1867 Confederation

Confederation in 1867 was a pivotal moment in the formation of the Canadian state. It was not accompanied by the creation of a bill of rights, however, which raises the question of whether protecting individual rights was part of the original compact that led to the foundation of the Canadian state. The British North America Act, Canada’s initial Constitution, did contain some rights: it guaranteed French language rights in Parliament and in the Quebec Legislative Assembly (and the publication of all laws in English and French), as well as the right to operate Catholic or Protestant schools. It also required periodic elections. True, it did not contain a listing of rights like the American Bill of Rights, but as Janet Ajzenstat shows, the founders of Confederation were profoundly committed to rights. They saw Parliament as the ultimate defender of liberty: thus, because Parliament’s primary purpose was the protection and preservation of rights, they considered a bill of rights to be unnecessary. Like its British counterpart, Canada’s system of government was premised on the idea of parliamentary supremacy. Parliament could make or unmake any law, which no institution could override. As one historian notes, this philosophy informed Canada’s rights culture: “Rights are secure because Parliament is supreme and only when Parliament is supreme.” [Ajzenstat] Human equality was closely linked to the principle of popular sovereignty, the doctrine that sovereign power is vested in the people. But whereas the Americans protected rights through a written constitution, Canadians articulated their rights with reference to British liberties that were protected through customary law, historical precedents, and the supremacy of Parliament.

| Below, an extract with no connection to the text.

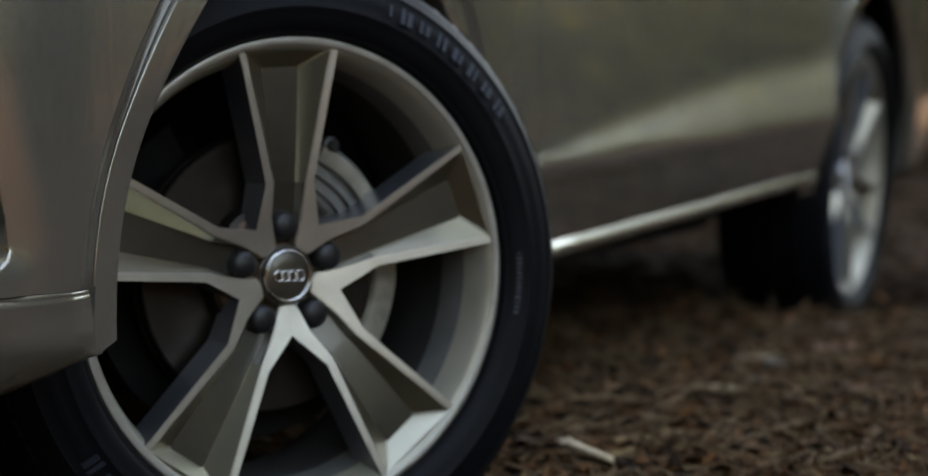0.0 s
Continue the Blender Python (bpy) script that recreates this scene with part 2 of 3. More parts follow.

Although the founders’ speeches were filled with assertions of liberty and rights, they made no mention of human rights. Rather, they referred to the rights that derived from being a British subject, and it would be accurate to say that Confederation was founded on a particular conception of rights expressed as British liberties. These liberties derived from British history, rather than abstract universal principles, and they belonged to British subjects. Rights, including the right to vote or to practise religion, did not extend equally to many Canadians, because of their race, ethnicity, religion, or gender. Indeed, many of those who advocated rights sanctioned slavery and were silent on women’s rights. At the very least, the founders’ conception of rights was restricted to the most fundamental liberties. The principle that rights should belong to all, irrespective of inherent qualities such as race or gender, was not widely accepted in the nineteenth century.

This conception of rights had remained largely unchanged since the rebellions of 1837-38, with one notable exception: the religious and linguistic rights of French Canadians had become an integral component of the compact that lay at the heart of Canada’s founding.


  • Ajzenstat, Janet. The Canadian Founding: John Locke and Parliament. Montreal and Kingston: McGill-Queen’s University Press, 2007.